There it is, for all to see: “by the wife of Uriah.” I read it again and wonder at it. Really, Matthew? You couldn’t just say Bathsheba?
No, he couldn’t. Sin had invaded the genealogy and he had to paste the brokenness up front of Jesus’ story for all to see. Matthew’s main audience was Jews, and they would not have breezed by this tidbit without stopping and remembering. They knew the story. Matthew shoves the shameful moment of their past to the forefront, reminding them–and us–that God’s ways are more powerful than our brokenness. That the Redeemer of each man’s story is also the Redeemer of the grand scheme of things.
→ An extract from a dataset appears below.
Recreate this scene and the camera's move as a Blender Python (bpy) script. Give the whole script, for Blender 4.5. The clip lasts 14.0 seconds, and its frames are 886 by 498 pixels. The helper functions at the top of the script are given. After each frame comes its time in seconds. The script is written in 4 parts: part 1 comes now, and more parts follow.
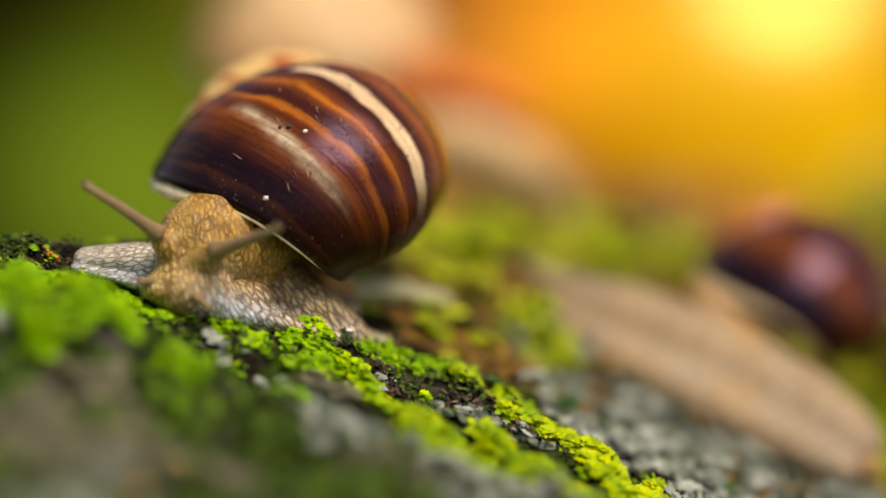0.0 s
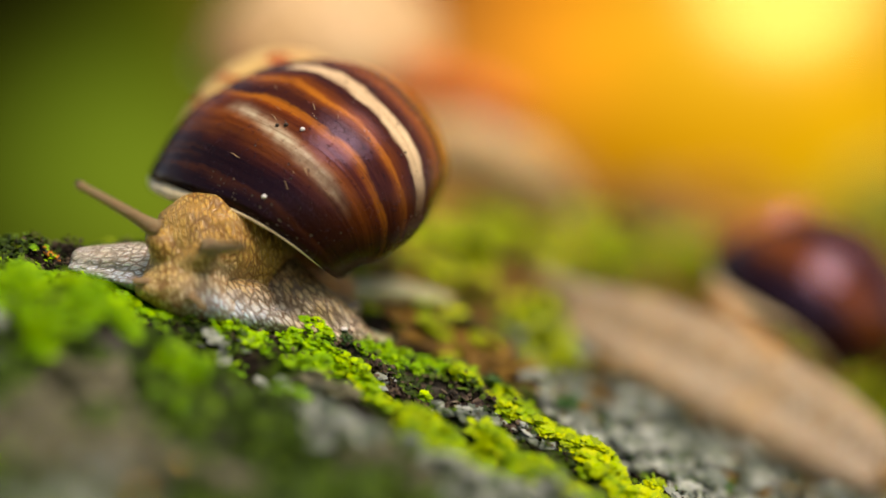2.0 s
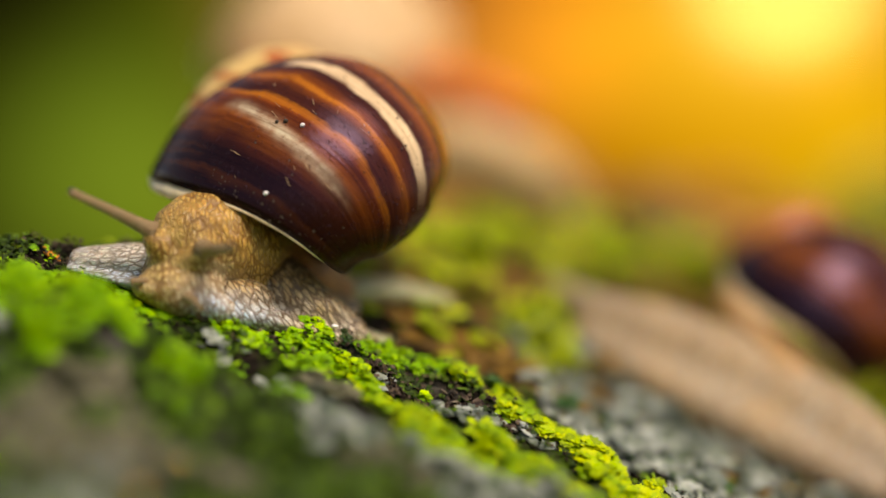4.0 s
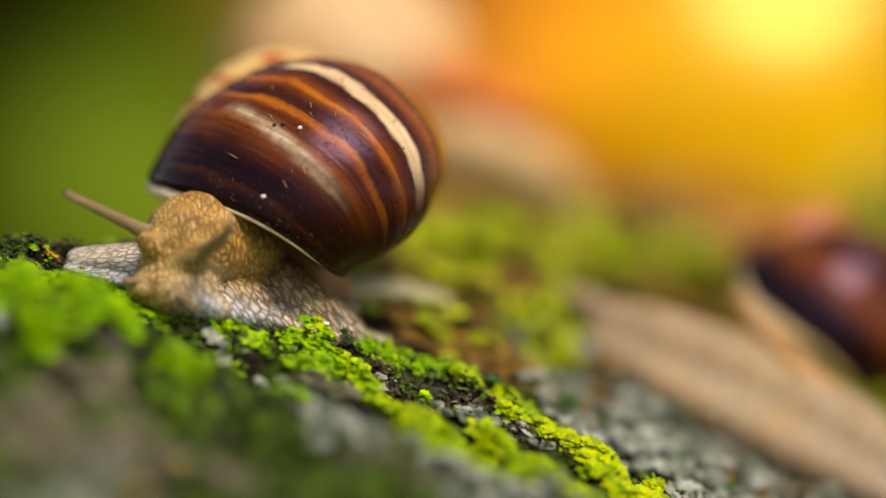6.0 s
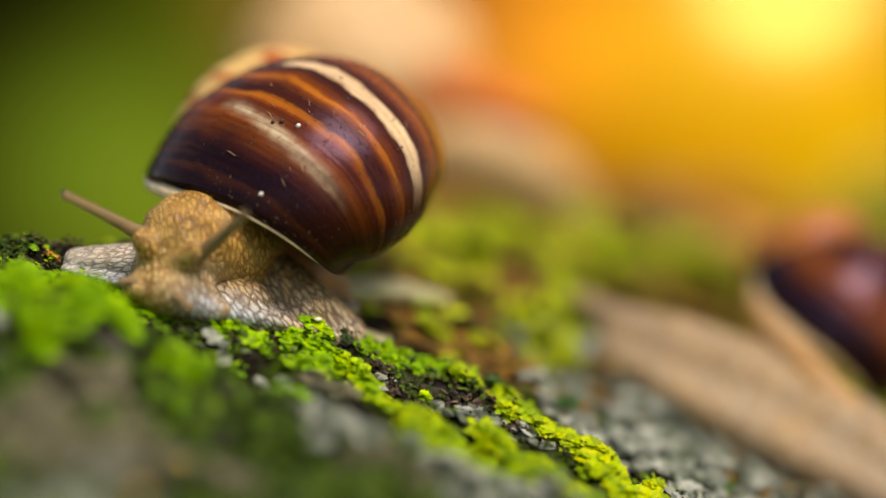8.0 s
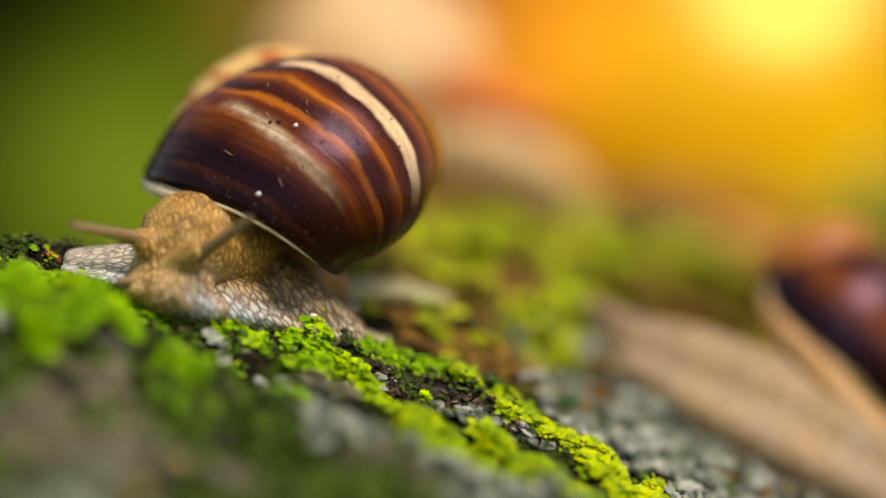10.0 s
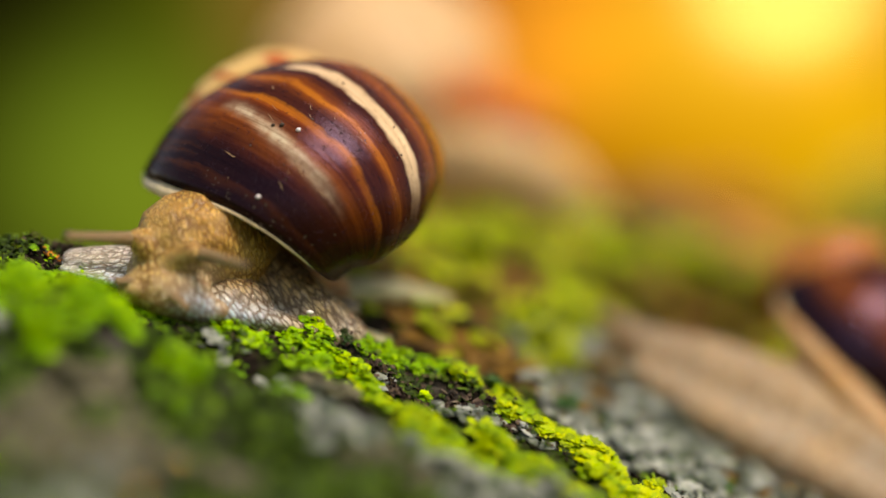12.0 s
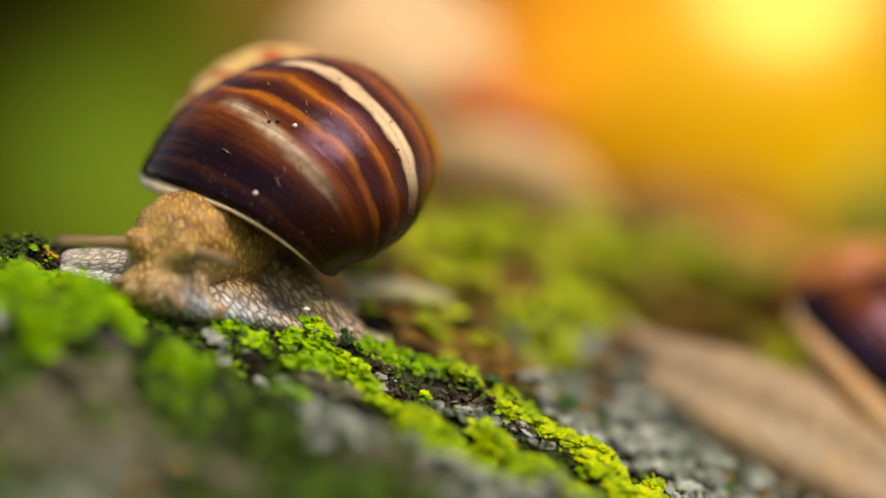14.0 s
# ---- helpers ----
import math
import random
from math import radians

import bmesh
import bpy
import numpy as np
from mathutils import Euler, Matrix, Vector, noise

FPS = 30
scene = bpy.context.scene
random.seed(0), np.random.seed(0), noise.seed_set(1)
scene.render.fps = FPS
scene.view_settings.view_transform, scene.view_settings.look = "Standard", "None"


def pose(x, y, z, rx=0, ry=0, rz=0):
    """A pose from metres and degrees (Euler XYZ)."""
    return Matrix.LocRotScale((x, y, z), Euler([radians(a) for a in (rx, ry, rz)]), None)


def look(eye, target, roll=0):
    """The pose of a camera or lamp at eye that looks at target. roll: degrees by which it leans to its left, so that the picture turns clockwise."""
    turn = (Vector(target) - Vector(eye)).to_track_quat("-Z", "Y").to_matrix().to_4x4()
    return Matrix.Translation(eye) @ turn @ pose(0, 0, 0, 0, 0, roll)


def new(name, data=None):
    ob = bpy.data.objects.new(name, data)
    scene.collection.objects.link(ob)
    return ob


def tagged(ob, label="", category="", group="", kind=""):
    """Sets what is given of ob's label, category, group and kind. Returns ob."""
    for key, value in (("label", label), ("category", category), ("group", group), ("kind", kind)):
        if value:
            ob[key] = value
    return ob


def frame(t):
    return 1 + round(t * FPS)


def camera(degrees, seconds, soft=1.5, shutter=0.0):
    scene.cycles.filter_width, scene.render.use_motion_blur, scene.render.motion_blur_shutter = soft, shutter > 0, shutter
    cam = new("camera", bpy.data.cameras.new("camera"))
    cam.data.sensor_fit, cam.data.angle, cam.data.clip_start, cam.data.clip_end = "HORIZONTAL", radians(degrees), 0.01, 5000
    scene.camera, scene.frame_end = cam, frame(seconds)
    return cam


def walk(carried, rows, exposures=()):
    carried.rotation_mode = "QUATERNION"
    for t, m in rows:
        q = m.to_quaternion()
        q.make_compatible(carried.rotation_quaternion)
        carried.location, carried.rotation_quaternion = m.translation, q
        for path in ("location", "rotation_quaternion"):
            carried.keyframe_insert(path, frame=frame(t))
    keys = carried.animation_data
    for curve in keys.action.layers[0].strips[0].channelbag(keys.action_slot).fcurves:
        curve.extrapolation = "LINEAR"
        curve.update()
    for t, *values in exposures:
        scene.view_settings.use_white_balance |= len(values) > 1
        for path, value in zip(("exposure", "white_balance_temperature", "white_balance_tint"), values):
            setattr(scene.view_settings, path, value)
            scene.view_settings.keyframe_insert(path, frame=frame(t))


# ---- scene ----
# Macro view of snails on a lichen-covered log. The plan is in millimetres: x right, y away, z up from the lens axis.
MM = 0.001
AXIS = 500.0          # height of the lens axis above the forest floor


def at(p):
    """A place of the plan in metres."""
    return Vector((p[0] * MM, p[1] * MM, (p[2] + AXIS) * MM))


# ---- camera ----
cam = camera(24.0, 14.0, soft=1.5)
cam.data.dof.use_dof = True
cam.data.dof.focus_distance = 0.319
cam.data.dof.aperture_fstop = 2.75
STAND = look(at((0, -319, 0)), at((0, 0, 0)))
walk(cam, [(0.0, STAND), (14.0, STAND)], exposures=[(0.0, 0.2, 8900, 14), (14.0, 0.2, 8900, 14)])

# ---- light ----
SUN_ELEVATION, SUN_AZIMUTH = 57.0, 145.0     # degrees; azimuth clockwise from +y
world = bpy.data.worlds.new("sky")
scene.world = world
world.use_nodes = True
wn = world.node_tree.nodes
sky = wn.new("ShaderNodeTexSky")
sky.sky_type = "NISHITA"
sky.sun_disc = False
sky.sun_elevation, sky.sun_rotation = radians(SUN_ELEVATION), radians(SUN_AZIMUTH)
world.node_tree.links.new(sky.outputs[0], wn["Background"].inputs[0])
wn["Background"].inputs[1].default_value = 0.11
sun = new("sun", bpy.data.lights.new("sun", "SUN"))
sun.data.energy, sun.data.angle, sun.data.color = 3.2, radians(32), (1.0, 0.93, 0.88)
e, a = radians(SUN_ELEVATION), radians(SUN_AZIMUTH)
sun.matrix_world = look(Vector((math.sin(a) * math.cos(e), math.cos(a) * math.cos(e), math.sin(e))), (0, 0, 0))


# ---- materials ----
class Nodes:
    """Short-hand for a node material."""

    def __init__(self, name):
        self.mat = bpy.data.materials.new(name)
        self.mat.use_nodes = True
        self.tree = self.mat.node_tree
        self.bsdf = self.tree.nodes["Principled BSDF"]

    def add(self, kind, **values):
        node = self.tree.nodes.new("ShaderNode" + kind)
        for key, value in values.items():
            node.inputs[key.replace("_", " ")].default_value = value
        return node

    def link(self, a, b):
        self.tree.links.new(a, b)

    def noise(self, coords, scale, detail=4.0, rough=0.55, distort=0.0):
        node = self.add("TexNoise", Scale=scale, Detail=detail, Roughness=rough, Distortion=distort)
        self.link(coords, node.inputs["Vector"])
        return node.outputs["Fac"]

    def ramp(self, fac, stops, mode="LINEAR"):
        node = self.tree.nodes.new("ShaderNodeValToRGB")
        node.color_ramp.interpolation = mode
        el = node.color_ramp.elements
        while len(el) < len(stops):
            el.new(0.5)
        for e_, (p, c) in zip(el, stops):
            e_.position = p
            e_.color = (*c, 1) if isinstance(c, tuple) else (c, c, c, 1)
        self.link(fac, node.inputs[0])
        return node.outputs[0]

    def mix(self, fac, a, b, blend="MIX"):
        node = self.tree.nodes.new("ShaderNodeMix")
        node.data_type, node.blend_type = "RGBA", blend
        for sock, v in ((node.inputs[0], fac), (node.inputs[6], a), (node.inputs[7], b)):
            if isinstance(v, (int, float)):
                sock.default_value = v
            elif isinstance(v, tuple):
                sock.default_value = (*v, 1)
            else:
                self.link(v, sock)
        return node.outputs[2]

    def math(self, op, a, b=0.0, c=0.0):
        node = self.tree.nodes.new("ShaderNodeMath")
        node.operation = op
        for sock, v in zip(node.inputs, (a, b, c)):
            if isinstance(v, (int, float)):
                sock.default_value = v
            else:
                self.link(v, sock)
        return node.outputs[0]

    def bump(self, height, distance, strength=1.0):
        node = self.add("Bump", Strength=strength, Distance=distance)
        self.link(height, node.inputs["Height"])
        if self.bsdf.inputs["Normal"].links:
            self.link(self.bsdf.inputs["Normal"].links[0].from_socket, node.inputs["Normal"])
        self.link(node.outputs[0], self.bsdf.inputs["Normal"])

    def coords(self, which="Object"):
        return self.tree.nodes.new("ShaderNodeTexCoord").outputs[which]

    def put(self, colour=None, rough=None, **values):
        for key, v in (("Base Color", colour), ("Roughness", rough)):
            if v is None:
                continue
            if isinstance(v, (int, float)):
                self.bsdf.inputs[key].default_value = v
            elif isinstance(v, tuple):
                self.bsdf.inputs[key].default_value = (*v, 1)
            else:
                self.link(v, self.bsdf.inputs[key])
        for key, v in values.items():
            self.bsdf.inputs[key.replace("_", " ")].default_value = v
        return self.mat


CREAM, TAN, ORANGE = (0.84, 0.67, 0.43), (0.36, 0.13, 0.028), (0.24, 0.055, 0.006)
RED, DARK, BLACK = (0.20, 0.050, 0.005), (0.054, 0.013, 0.005), (0.014, 0.005, 0.004)
UMBER = (0.07, 0.017, 0.005)
AMBER = (0.46, 0.155, 0.013)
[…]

Yes, Matthew had to say “by the wife of Uriah” and not “Bathsheba.” It’s there for us all to relate to. We’re kidding ourselves if we sit down to read the Christmas story and expect a holy Pollyanna tale. I can’t come to Jesus looking pretty so why should I want my Bible to be pretty, to cover up the ugly?
Some want it that way. They do. They want tales of courage and hope, a nice good overcoming evil saga. The Bible is that–and so much more. It’s God’s goodness overcoming personal brokenness because the sinner falls on his face before God, not because the sinner finds the loop hole out of a bad situation.
Jesus might have come from the Heavenly Father and been born of the Virgin Mary, but He was clothed in flesh and the lineage of that flesh gave witness to the reason for his coming.
I need this broken reality to be in my Bible. I need to know that the heritage of faith I come from is full of regret and bad choices. Sin. It’s laden with sin. And how can it not be? God didn’t impose his redemption over a sinful people, he wove it into their lives and brought about reconciliation between God and man through the ugliness of man’s choices.
Only a Sovereign God can do that. And only a people who recognize brokenness in their own stories will appreciate and truly get why the reality of sin has to permeate the pages of God’s Story.